PROBLEM STATEMENT: Without the pictures, write out all the lines below exactly as they appear.

COLLECTED DATA:
• • •

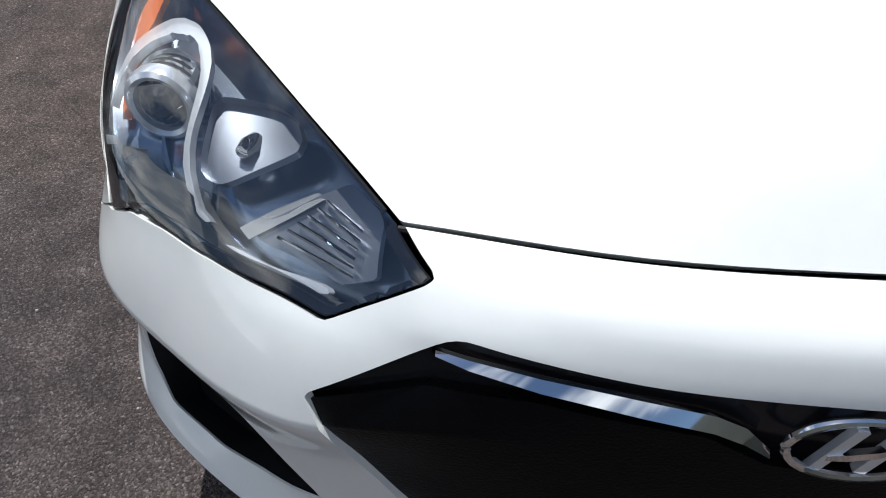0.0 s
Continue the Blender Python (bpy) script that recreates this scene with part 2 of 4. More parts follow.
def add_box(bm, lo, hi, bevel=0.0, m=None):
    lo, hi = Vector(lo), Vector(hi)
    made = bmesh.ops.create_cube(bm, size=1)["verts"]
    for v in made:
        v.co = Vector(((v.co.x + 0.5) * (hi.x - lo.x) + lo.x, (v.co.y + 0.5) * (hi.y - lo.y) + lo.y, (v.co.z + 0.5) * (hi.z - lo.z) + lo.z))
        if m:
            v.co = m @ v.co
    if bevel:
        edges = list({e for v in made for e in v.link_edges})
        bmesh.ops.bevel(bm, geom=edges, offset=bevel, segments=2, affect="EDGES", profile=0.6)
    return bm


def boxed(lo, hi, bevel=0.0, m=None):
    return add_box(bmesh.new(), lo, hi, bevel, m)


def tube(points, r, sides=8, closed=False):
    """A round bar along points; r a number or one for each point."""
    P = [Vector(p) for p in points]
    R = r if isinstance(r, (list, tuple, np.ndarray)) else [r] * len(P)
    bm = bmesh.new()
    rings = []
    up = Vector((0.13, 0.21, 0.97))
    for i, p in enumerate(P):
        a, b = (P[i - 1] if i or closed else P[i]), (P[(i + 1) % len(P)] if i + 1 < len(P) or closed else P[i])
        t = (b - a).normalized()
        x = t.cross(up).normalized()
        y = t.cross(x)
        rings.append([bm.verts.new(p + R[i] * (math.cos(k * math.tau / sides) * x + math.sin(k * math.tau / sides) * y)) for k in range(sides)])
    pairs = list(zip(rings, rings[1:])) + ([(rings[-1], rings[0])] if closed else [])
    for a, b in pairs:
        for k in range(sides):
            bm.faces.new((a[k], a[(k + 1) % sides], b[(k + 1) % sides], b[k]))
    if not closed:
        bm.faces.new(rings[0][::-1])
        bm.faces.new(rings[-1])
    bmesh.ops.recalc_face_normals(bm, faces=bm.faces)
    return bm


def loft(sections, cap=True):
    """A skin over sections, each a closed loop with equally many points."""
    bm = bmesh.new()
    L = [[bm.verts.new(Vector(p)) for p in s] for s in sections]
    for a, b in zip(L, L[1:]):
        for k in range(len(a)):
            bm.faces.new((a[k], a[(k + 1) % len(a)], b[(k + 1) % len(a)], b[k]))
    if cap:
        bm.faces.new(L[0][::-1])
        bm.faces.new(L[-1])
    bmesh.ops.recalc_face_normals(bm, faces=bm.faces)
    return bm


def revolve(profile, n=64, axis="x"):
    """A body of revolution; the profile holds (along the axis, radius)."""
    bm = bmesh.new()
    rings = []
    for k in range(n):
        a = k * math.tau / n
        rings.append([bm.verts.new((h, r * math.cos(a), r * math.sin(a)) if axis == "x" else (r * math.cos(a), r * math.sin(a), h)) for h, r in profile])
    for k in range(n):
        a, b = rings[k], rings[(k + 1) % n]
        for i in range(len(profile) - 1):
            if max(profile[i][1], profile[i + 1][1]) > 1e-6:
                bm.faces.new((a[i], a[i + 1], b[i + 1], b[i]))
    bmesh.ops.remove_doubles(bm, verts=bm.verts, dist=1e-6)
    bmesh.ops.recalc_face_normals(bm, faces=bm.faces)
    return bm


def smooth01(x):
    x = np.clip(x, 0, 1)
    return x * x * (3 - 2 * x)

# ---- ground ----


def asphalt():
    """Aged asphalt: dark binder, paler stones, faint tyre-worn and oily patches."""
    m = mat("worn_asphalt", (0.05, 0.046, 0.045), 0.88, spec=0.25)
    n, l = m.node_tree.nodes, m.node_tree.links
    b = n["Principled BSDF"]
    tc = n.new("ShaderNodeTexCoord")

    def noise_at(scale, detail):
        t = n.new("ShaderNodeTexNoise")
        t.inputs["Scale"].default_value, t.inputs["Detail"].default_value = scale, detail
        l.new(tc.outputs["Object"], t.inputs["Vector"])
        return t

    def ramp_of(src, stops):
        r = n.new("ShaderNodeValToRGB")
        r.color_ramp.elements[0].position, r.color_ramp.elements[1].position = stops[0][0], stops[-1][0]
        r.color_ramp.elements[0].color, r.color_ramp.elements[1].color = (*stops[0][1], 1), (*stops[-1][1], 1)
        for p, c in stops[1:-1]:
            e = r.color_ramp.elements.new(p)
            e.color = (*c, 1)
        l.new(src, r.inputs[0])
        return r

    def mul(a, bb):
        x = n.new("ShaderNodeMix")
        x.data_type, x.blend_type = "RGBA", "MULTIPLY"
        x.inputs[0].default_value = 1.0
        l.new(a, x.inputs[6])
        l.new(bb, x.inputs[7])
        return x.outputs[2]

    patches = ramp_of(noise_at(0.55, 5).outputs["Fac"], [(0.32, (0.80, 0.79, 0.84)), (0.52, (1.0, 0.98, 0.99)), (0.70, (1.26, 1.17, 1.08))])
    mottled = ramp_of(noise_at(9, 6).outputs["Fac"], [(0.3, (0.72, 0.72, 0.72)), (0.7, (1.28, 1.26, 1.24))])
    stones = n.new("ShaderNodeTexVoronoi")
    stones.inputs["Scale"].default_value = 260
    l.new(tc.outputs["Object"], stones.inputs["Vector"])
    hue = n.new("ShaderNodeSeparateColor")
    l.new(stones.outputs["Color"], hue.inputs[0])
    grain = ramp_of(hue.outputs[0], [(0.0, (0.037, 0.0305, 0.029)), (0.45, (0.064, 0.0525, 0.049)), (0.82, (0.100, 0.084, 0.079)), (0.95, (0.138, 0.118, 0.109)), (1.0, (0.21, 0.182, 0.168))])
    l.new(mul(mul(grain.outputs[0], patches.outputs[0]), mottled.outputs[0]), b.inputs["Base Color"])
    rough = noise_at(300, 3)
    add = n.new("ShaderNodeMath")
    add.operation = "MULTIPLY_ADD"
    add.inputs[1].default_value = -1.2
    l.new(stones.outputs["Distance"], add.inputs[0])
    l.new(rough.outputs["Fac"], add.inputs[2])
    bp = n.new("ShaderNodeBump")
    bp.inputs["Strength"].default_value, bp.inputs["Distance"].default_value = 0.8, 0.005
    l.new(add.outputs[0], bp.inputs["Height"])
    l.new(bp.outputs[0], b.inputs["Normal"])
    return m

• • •

REPLY:
0.0 s
Continue the Blender Python (bpy) script that recreates this scene with part 2 of 4. More parts follow.
def add_box(bm, lo, hi, bevel=0.0, m=None):
    lo, hi = Vector(lo), Vector(hi)
    made = bmesh.ops.create_cube(bm, size=1)["verts"]
    for v in made:
        v.co = Vector(((v.co.x + 0.5) * (hi.x - lo.x) + lo.x, (v.co.y + 0.5) * (hi.y - lo.y) + lo.y, (v.co.z + 0.5) * (hi.z - lo.z) + lo.z))
        if m:
            v.co = m @ v.co
    if bevel:
        edges = list({e for v in made for e in v.link_edges})
        bmesh.ops.bevel(bm, geom=edges, offset=bevel, segments=2, affect="EDGES", profile=0.6)
    return bm


def boxed(lo, hi, bevel=0.0, m=None):
    return add_box(bmesh.new(), lo, hi, bevel, m)


def tube(points, r, sides=8, closed=False):
    """A round bar along points; r a number or one for each point."""
    P = [Vector(p) for p in points]
    R = r if isinstance(r, (list, tuple, np.ndarray)) else [r] * len(P)
    bm = bmesh.new()
    rings = []
    up = Vector((0.13, 0.21, 0.97))
    for i, p in enumerate(P):
        a, b = (P[i - 1] if i or closed else P[i]), (P[(i + 1) % len(P)] if i + 1 < len(P) or closed else P[i])
        t = (b - a).normalized()
        x = t.cross(up).normalized()
        y = t.cross(x)
        rings.append([bm.verts.new(p + R[i] * (math.cos(k * math.tau / sides) * x + math.sin(k * math.tau / sides) * y)) for k in range(sides)])
    pairs = list(zip(rings, rings[1:])) + ([(rings[-1], rings[0])] if closed else [])
    for a, b in pairs:
        for k in range(sides):
            bm.faces.new((a[k], a[(k + 1) % sides], b[(k + 1) % sides], b[k]))
    if not closed:
        bm.faces.new(rings[0][::-1])
        bm.faces.new(rings[-1])
    bmesh.ops.recalc_face_normals(bm, faces=bm.faces)
    return bm


def loft(sections, cap=True):
    """A skin over sections, each a closed loop with equally many points."""
    bm = bmesh.new()
    L = [[bm.verts.new(Vector(p)) for p in s] for s in sections]
    for a, b in zip(L, L[1:]):
        for k in range(len(a)):
            bm.faces.new((a[k], a[(k + 1) % len(a)], b[(k + 1) % len(a)], b[k]))
    if cap:
        bm.faces.new(L[0][::-1])
        bm.faces.new(L[-1])
    bmesh.ops.recalc_face_normals(bm, faces=bm.faces)
    return bm


def revolve(profile, n=64, axis="x"):
    """A body of revolution; the profile holds (along the axis, radius)."""
    bm = bmesh.new()
    rings = []
    for k in range(n):
        a = k * math.tau / n
        rings.append([bm.verts.new((h, r * math.cos(a), r * math.sin(a)) if axis == "x" else (r * math.cos(a), r * math.sin(a), h)) for h, r in profile])
    for k in range(n):
        a, b = rings[k], rings[(k + 1) % n]
        for i in range(len(profile) - 1):
            if max(profile[i][1], profile[i + 1][1]) > 1e-6:
                bm.faces.new((a[i], a[i + 1], b[i + 1], b[i]))
    bmesh.ops.remove_doubles(bm, verts=bm.verts, dist=1e-6)
    bmesh.ops.recalc_face_normals(bm, faces=bm.faces)
    return bm


def smooth01(x):
    x = np.clip(x, 0, 1)
    return x * x * (3 - 2 * x)

# ---- ground ----


def asphalt():
    """Aged asphalt: dark binder, paler stones, faint tyre-worn and oily patches."""
    m = mat("worn_asphalt", (0.05, 0.046, 0.045), 0.88, spec=0.25)
    n, l = m.node_tree.nodes, m.node_tree.links
    b = n["Principled BSDF"]
    tc = n.new("ShaderNodeTexCoord")

    def noise_at(scale, detail):
        t = n.new("ShaderNodeTexNoise")
        t.inputs["Scale"].default_value, t.inputs["Detail"].default_value = scale, detail
        l.new(tc.outputs["Object"], t.inputs["Vector"])
        return t

    def ramp_of(src, stops):
        r = n.new("ShaderNodeValToRGB")
        r.color_ramp.elements[0].position, r.color_ramp.elements[1].position = stops[0][0], stops[-1][0]
        r.color_ramp.elements[0].color, r.color_ramp.elements[1].color = (*stops[0][1], 1), (*stops[-1][1], 1)
        for p, c in stops[1:-1]:
            e = r.color_ramp.elements.new(p)
            e.color = (*c, 1)
        l.new(src, r.inputs[0])
        return r

    def mul(a, bb):
        x = n.new("ShaderNodeMix")
        x.data_type, x.blend_type = "RGBA", "MULTIPLY"
        x.inputs[0].default_value = 1.0
        l.new(a, x.inputs[6])
        l.new(bb, x.inputs[7])
        return x.outputs[2]

    patches = ramp_of(noise_at(0.55, 5).outputs["Fac"], [(0.32, (0.80, 0.79, 0.84)), (0.52, (1.0, 0.98, 0.99)), (0.70, (1.26, 1.17, 1.08))])
    mottled = ramp_of(noise_at(9, 6).outputs["Fac"], [(0.3, (0.72, 0.72, 0.72)), (0.7, (1.28, 1.26, 1.24))])
    stones = n.new("ShaderNodeTexVoronoi")
    stones.inputs["Scale"].default_value = 260
    l.new(tc.outputs["Object"], stones.inputs["Vector"])
    hue = n.new("ShaderNodeSeparateColor")
    l.new(stones.outputs["Color"], hue.inputs[0])
    grain = ramp_of(hue.outputs[0], [(0.0, (0.037, 0.0305, 0.029)), (0.45, (0.064, 0.0525, 0.049)), (0.82, (0.100, 0.084, 0.079)), (0.95, (0.138, 0.118, 0.109)), (1.0, (0.21, 0.182, 0.168))])
    l.new(mul(mul(grain.outputs[0], patches.outputs[0]), mottled.outputs[0]), b.inputs["Base Color"])
    rough = noise_at(300, 3)
    add = n.new("ShaderNodeMath")
    add.operation = "MULTIPLY_ADD"
    add.inputs[1].default_value = -1.2
    l.new(stones.outputs["Distance"], add.inputs[0])
    l.new(rough.outputs["Fac"], add.inputs[2])
    bp = n.new("ShaderNodeBump")
    bp.inputs["Strength"].default_value, bp.inputs["Distance"].default_value = 0.8, 0.005
    l.new(add.outputs[0], bp.inputs["Height"])
    l.new(bp.outputs[0], b.inputs["Normal"])
    return m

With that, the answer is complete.